Disse ainda que o presidente proibiu, verbalmente, as duas irmãs de falarem em crioulo, excepto na zona de convívio.
"Ele disse: estamos em Portugal, a língua é o português. Não quero mais crioulo aqui porque algumas colegas se sentem incomodadas com a vossa conversa", afirmou a funcionária da Junta, admitindo que continuou a usar o crioulo, embora a ordem nunca tenha sido retirada.
O presidente contrapõe outra versão dos factos, alegando que Glória "se comporta como uma privilegiada".
"Considera-se vedeta e acima de todas as outras e isso acarreta sempre incómodos junto dos outros. Há funcionários que acham que só têm direitos e não têm deveres", adiantou à Lusa o autarca social-democrata que reconheceu ter "chamado a atenção" para o uso do crioulo.
"A língua oficial, tanto para ela [Glória] como para qualquer funcionário, é o português. Por hábito, ela e a irmã resolviam falar em crioulo no espaço de serviço e eu chamei-lhe a atenção porque outras colegas se queixavam que isso as incomodava e lançava suspeições sobre aquilo que estavam a dizer. Quando uma pessoa fala com outra numa língua que as outras não percebem gera-se logo suspeição e mal estar".
Domingos Alves Pires nega, no entanto, as acusações de racismo:
"Nunca lhe chamei preta. É mentira e foi por causa disso que teve de levar o processo disciplinar. É palavra que eu não uso, o racismo só existe na cabeça dela e da irmã".
O mesmo responsável afirma que o processo disciplinar concluiu isso mesmo e que a única pessoa que ouviu a palavra "preta" foi a irmã de Glória, Lóide.
"Estavam lá mais três testemunhas que não ouviram nada. A irmã dela está a mentir de forma despudorada e vai levar um processo por ter prestado falsas declarações", garantiu.
O autarca justificou o indeferimento do período de férias solicitado por Glória Monteiro com o encerramento da JF durante o mês de Agosto.
"A Junta praticamente fecha em Agosto e essa senhora entendia que devia gozar as férias num mês diferente. Se a Junta fecha, fecha para toda a gente, o tratamento é igual. Quando as partes não se entendem quanto à marcação de férias, a lei diz que isso compete à entidade patronal. Isto foi decidido em reunião do executivo".
A troca de acusações, acredita o autarca, esconde motivações políticas.
"É especulação política. Duas vogais demitiram-se depois de votarem contra a sanção. Estimularam toda esta situação e querem fazer um aproveitamento político de um mero acto de gestão que é o processo disciplinar. Estão a abrir espaço e terreno para as próximas eleições autárquicas", explicou.
Domingos Alves Pires criticou ainda os protestos que Glória Monteiro tem feito frente à JF e ameaçou com novo processo disciplinar.

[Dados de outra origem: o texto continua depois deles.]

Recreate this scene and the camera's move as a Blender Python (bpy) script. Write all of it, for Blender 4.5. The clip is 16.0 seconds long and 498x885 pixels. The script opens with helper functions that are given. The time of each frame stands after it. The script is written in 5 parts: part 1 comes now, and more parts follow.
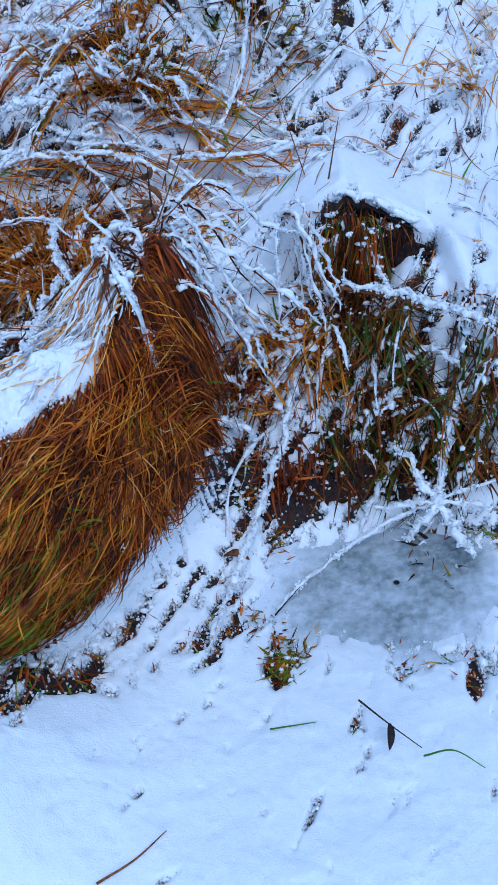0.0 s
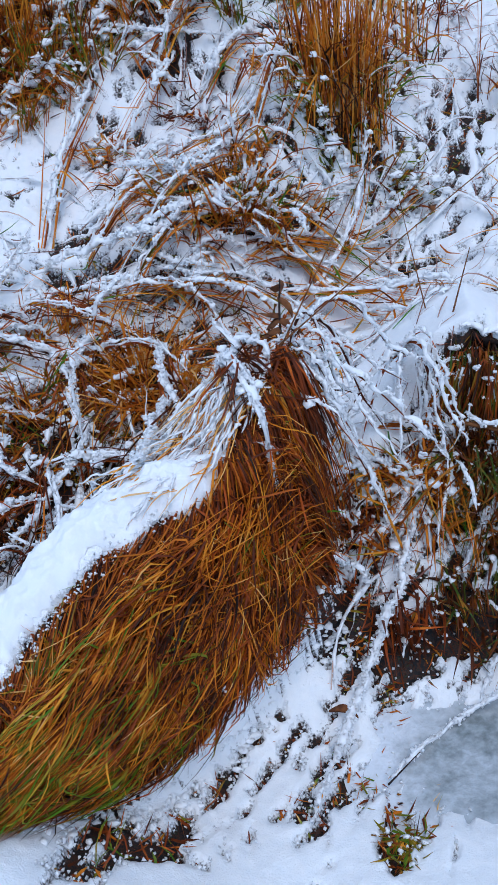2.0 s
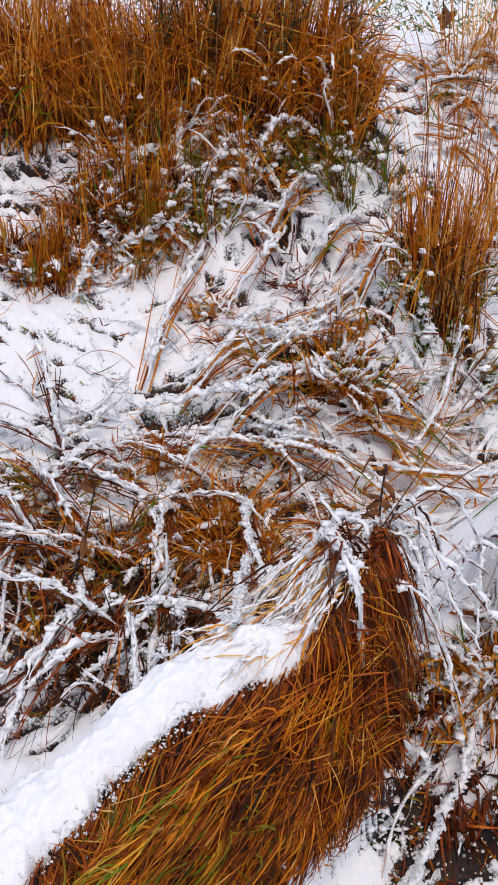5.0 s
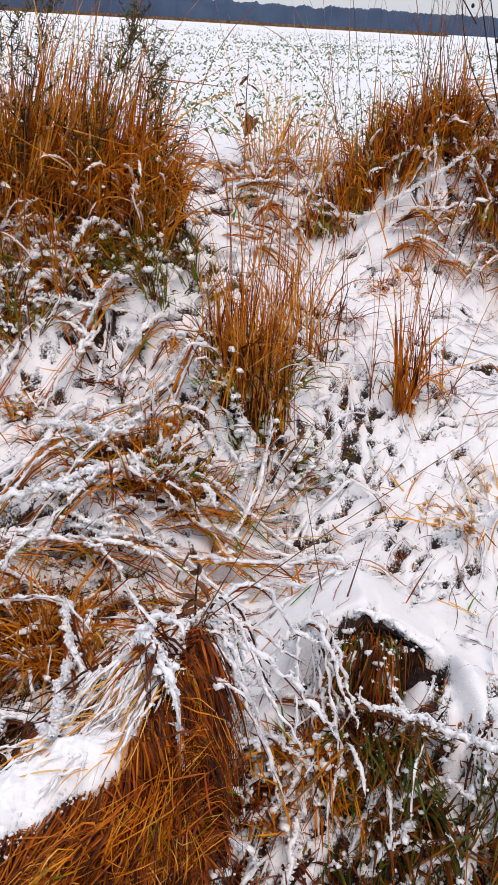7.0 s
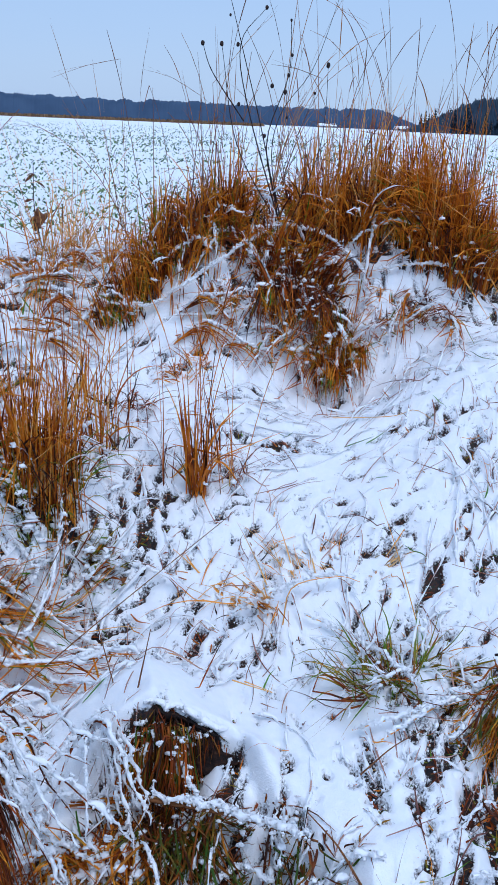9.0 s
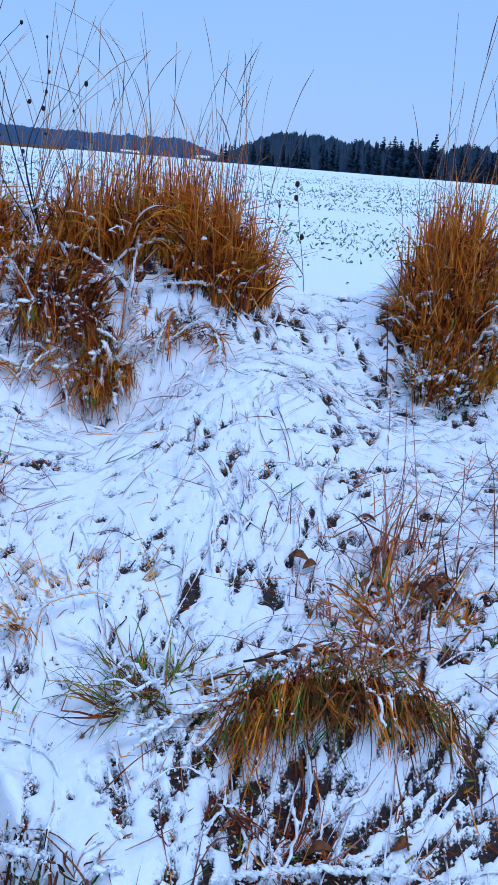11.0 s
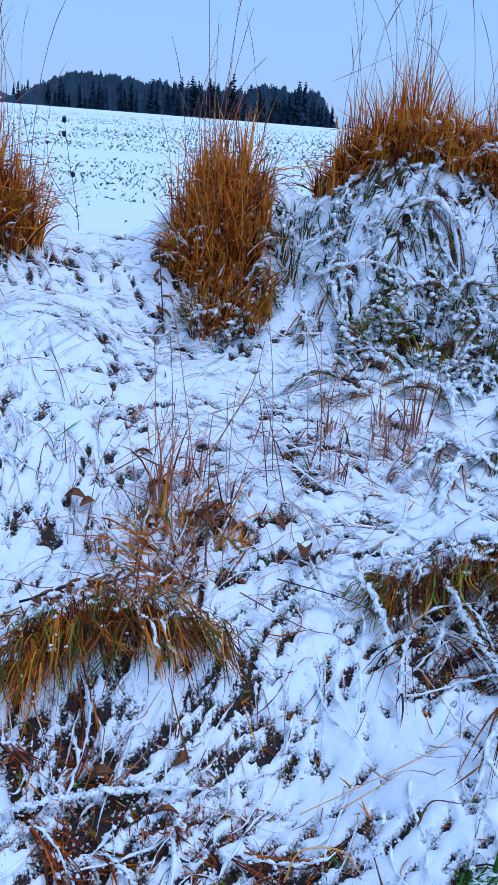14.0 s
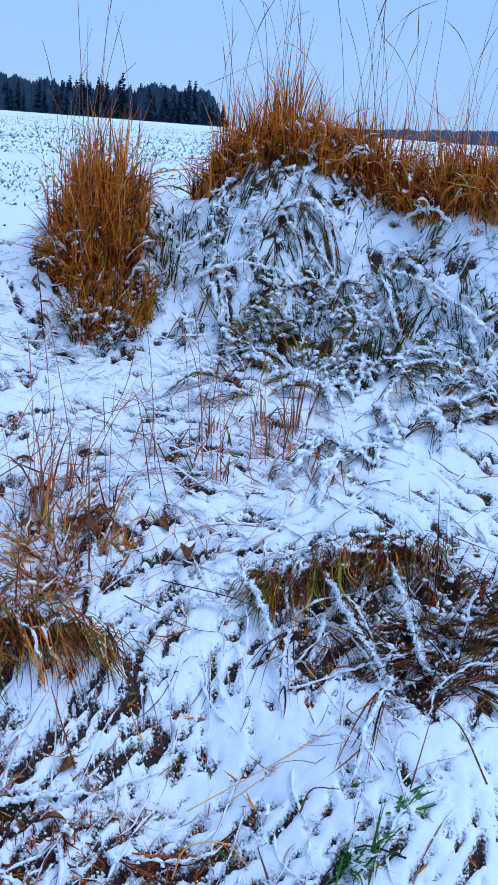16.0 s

"Vai ter outro processo disciplinar com vista ao despedimento porque tem vindo para a praça pública enxovalhar a Junta e isso é muito grave. Praticamente todos os dias vem aqui para a frente da Junta com cartazes a caluniar-nos. Esta instituição não pode transigir com situações destas", sublinhou, acrescentando que o marido de Glória Monteiro já agrediu uma funcionária da JF de Benfica.
Por outro lado, o Bloco de Esquerda referiu, num comunicado, vários exemplos de "actuações inaceitáveis" do autarca, desde a abertura de concursos para contratação de pessoal "dando preferência a elementos do sexo masculino" a "insultos nas sessões da Assembleia de Freguesia" e "perseguição continuada de funcionários da Junta".
O Bloco afirma ainda que Domigos Alves Pires "criou um clima de medo dentro da Junta" e que já instaurou outros processos disciplinares.
Num dos casos, uma trabalhadora terá sido suspensa por quatro meses por ter dado uma falta injustificada. O BE afirma que o Tribunal Administrativo do Círculo de Lisboa considerou a pena desproporcionada e aceitou a providência cautelar da funcionária, mas que o presidente continuou a recusar o pagamento dos meses em falta.